— Your goal —
Write out the listing below without alteration, omitting its pictures.
· · · · ·
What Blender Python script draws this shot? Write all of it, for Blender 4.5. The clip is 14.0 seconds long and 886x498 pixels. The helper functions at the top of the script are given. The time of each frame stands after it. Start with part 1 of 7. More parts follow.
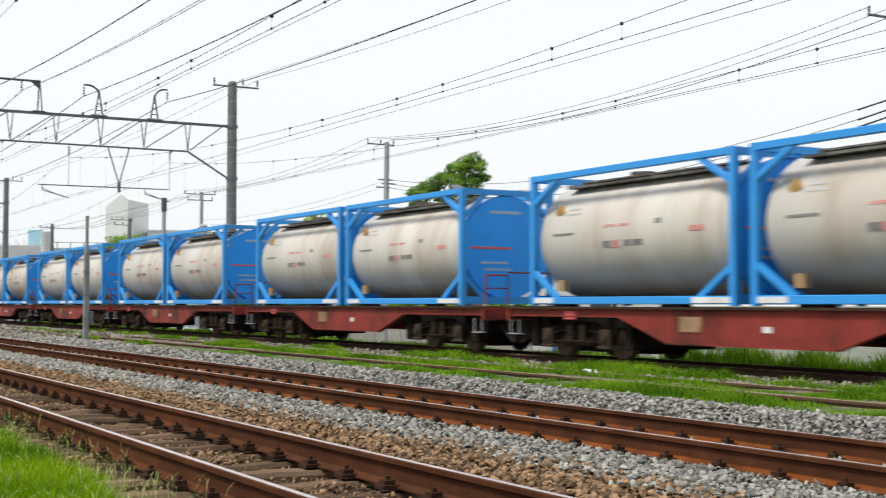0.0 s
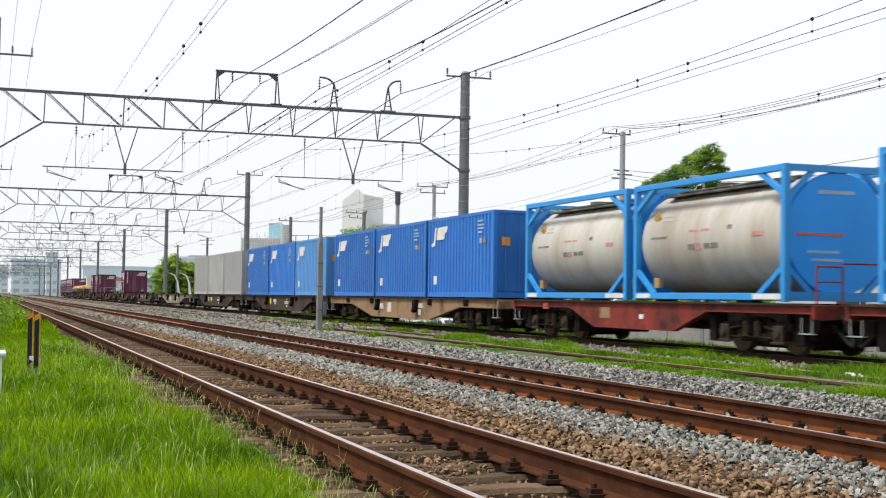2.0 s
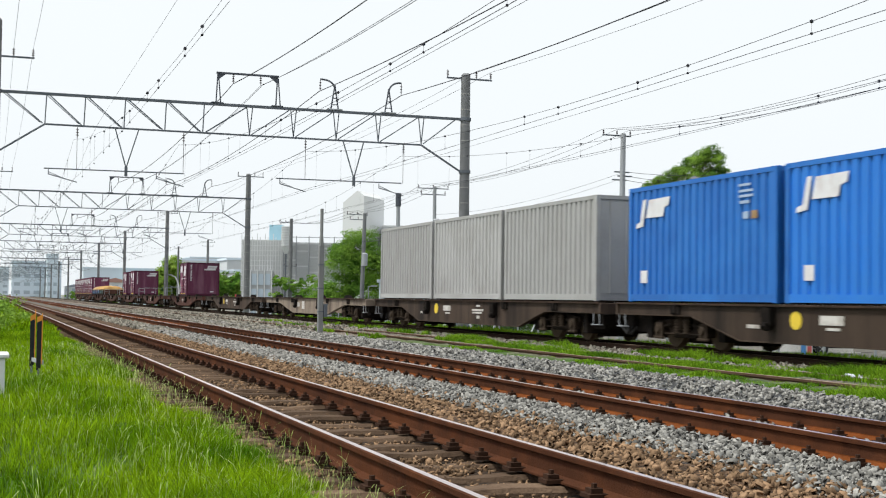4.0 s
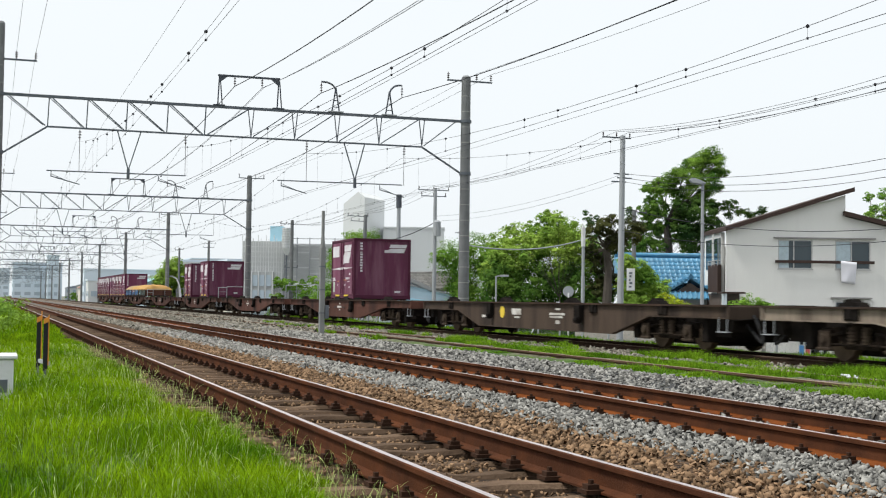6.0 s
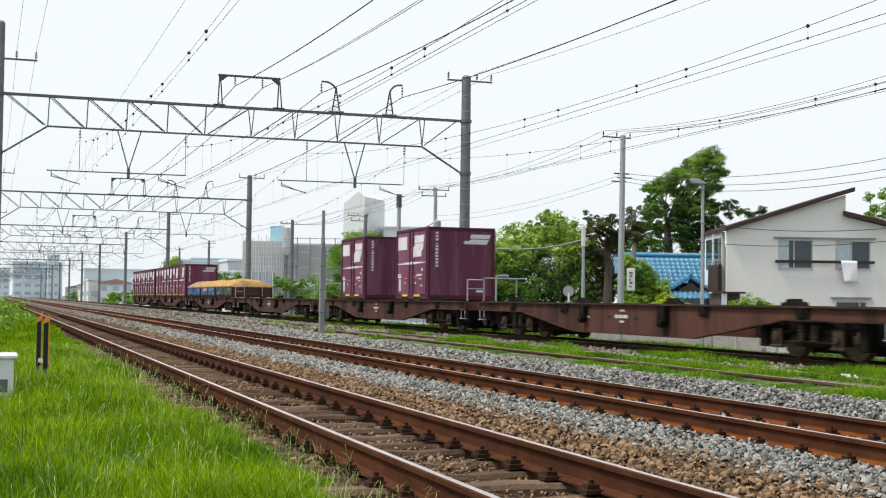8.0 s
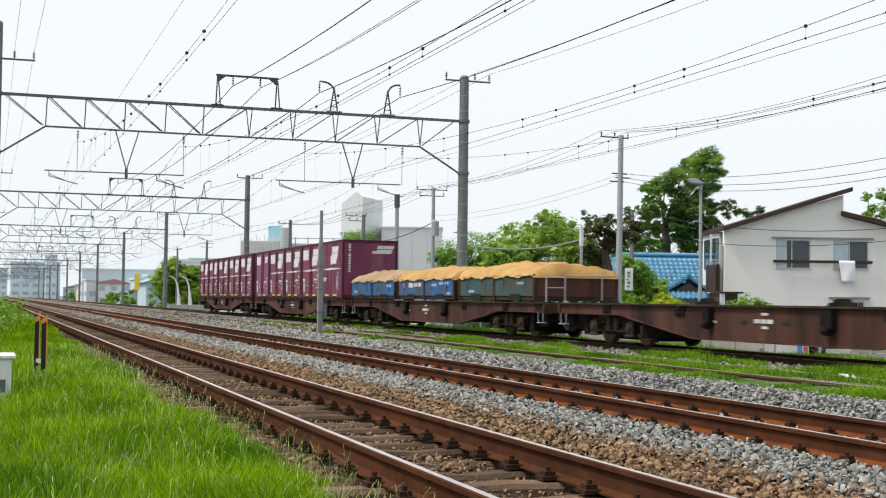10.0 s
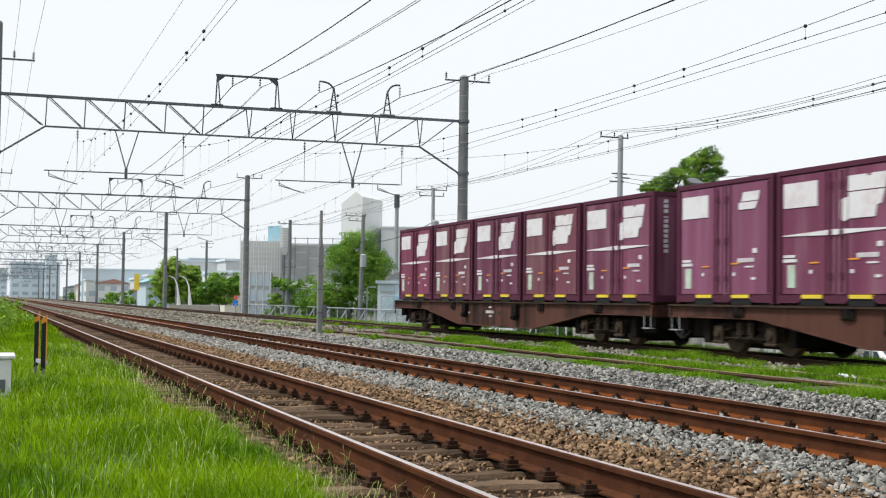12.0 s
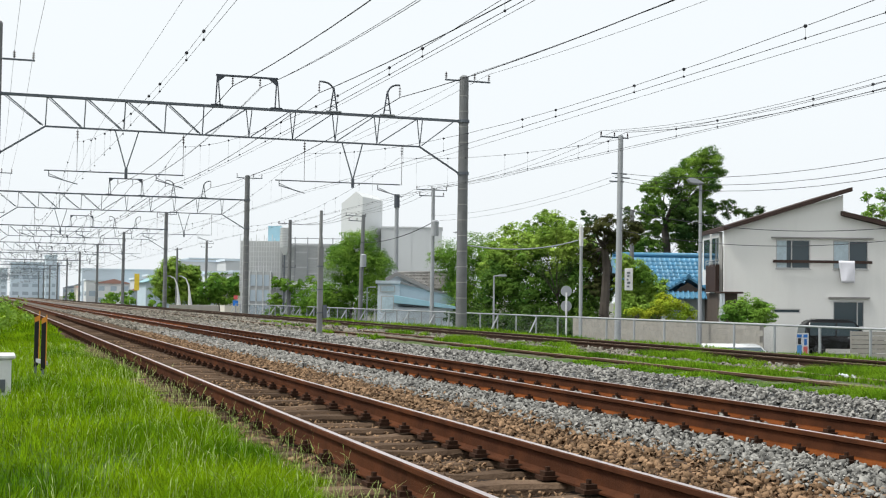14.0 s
· · · · ·
— Complete answer —
What Blender Python script draws this shot? Write all of it, for Blender 4.5. The clip is 14.0 seconds long and 886x498 pixels. The helper functions at the top of the script are given. The time of each frame stands after it. Start with part 1 of 7. More parts follow.
0.0 s
2.0 s
4.0 s
6.0 s
8.0 s
10.0 s
12.0 s
14.0 s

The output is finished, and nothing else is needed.